** START **
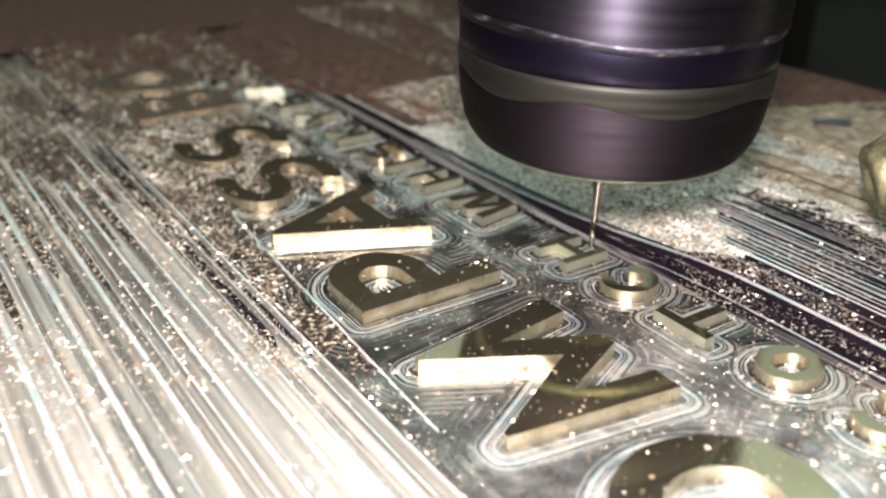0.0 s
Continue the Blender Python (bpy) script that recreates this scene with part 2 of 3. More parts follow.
mat_cone = metal("dull_nozzle_brass", [(0.34, (0.09, 0.08, 0.048)), (0.5, (0.135, 0.124, 0.07)), (0.66, (0.18, 0.172, 0.12))], (1.8, 1.8, 1.8), [(0.34, grey(0.50)), (0.66, grey(0.74))], (1.2, 1.2, 1.2), 0.5, (3.4, 3.4, 3.4), 0.05, 0.95)
mat_hose, nodes, links, b = material("green_hose")
v = coords(nodes, links, (1, 1, 1))
links.new(ramp(nodes, links, noise_tex(nodes, links, v, 0.6), [(0.3, (0.14, 0.27, 0.19)), (0.7, (0.24, 0.38, 0.29))]), b.inputs["Base Color"])
b.inputs["Roughness"].default_value = 0.3
mat_dark, nodes, links, b = material("dark_machine_paint")
v = coords(nodes, links, (1, 1, 1))
links.new(ramp(nodes, links, noise_tex(nodes, links, v, 0.05), [(0.3, (0.006, 0.005, 0.0045)), (0.7, (0.013, 0.011, 0.010))]), b.inputs["Base Color"])
b.inputs["Roughness"].default_value = 0.7
b.inputs["Specular IOR Level"].default_value = 0.12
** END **
*Task directions*
Reproduce the whole listing above word for word, but not its pictures.

*Full answer*
0.0 s
Continue the Blender Python (bpy) script that recreates this scene with part 2 of 3. More parts follow.
mat_cone = metal("dull_nozzle_brass", [(0.34, (0.09, 0.08, 0.048)), (0.5, (0.135, 0.124, 0.07)), (0.66, (0.18, 0.172, 0.12))], (1.8, 1.8, 1.8), [(0.34, grey(0.50)), (0.66, grey(0.74))], (1.2, 1.2, 1.2), 0.5, (3.4, 3.4, 3.4), 0.05, 0.95)
mat_hose, nodes, links, b = material("green_hose")
v = coords(nodes, links, (1, 1, 1))
links.new(ramp(nodes, links, noise_tex(nodes, links, v, 0.6), [(0.3, (0.14, 0.27, 0.19)), (0.7, (0.24, 0.38, 0.29))]), b.inputs["Base Color"])
b.inputs["Roughness"].default_value = 0.3
mat_dark, nodes, links, b = material("dark_machine_paint")
v = coords(nodes, links, (1, 1, 1))
links.new(ramp(nodes, links, noise_tex(nodes, links, v, 0.05), [(0.3, (0.006, 0.005, 0.0045)), (0.7, (0.013, 0.011, 0.010))]), b.inputs["Base Color"])
b.inputs["Roughness"].default_value = 0.7
b.inputs["Specular IOR Level"].default_value = 0.12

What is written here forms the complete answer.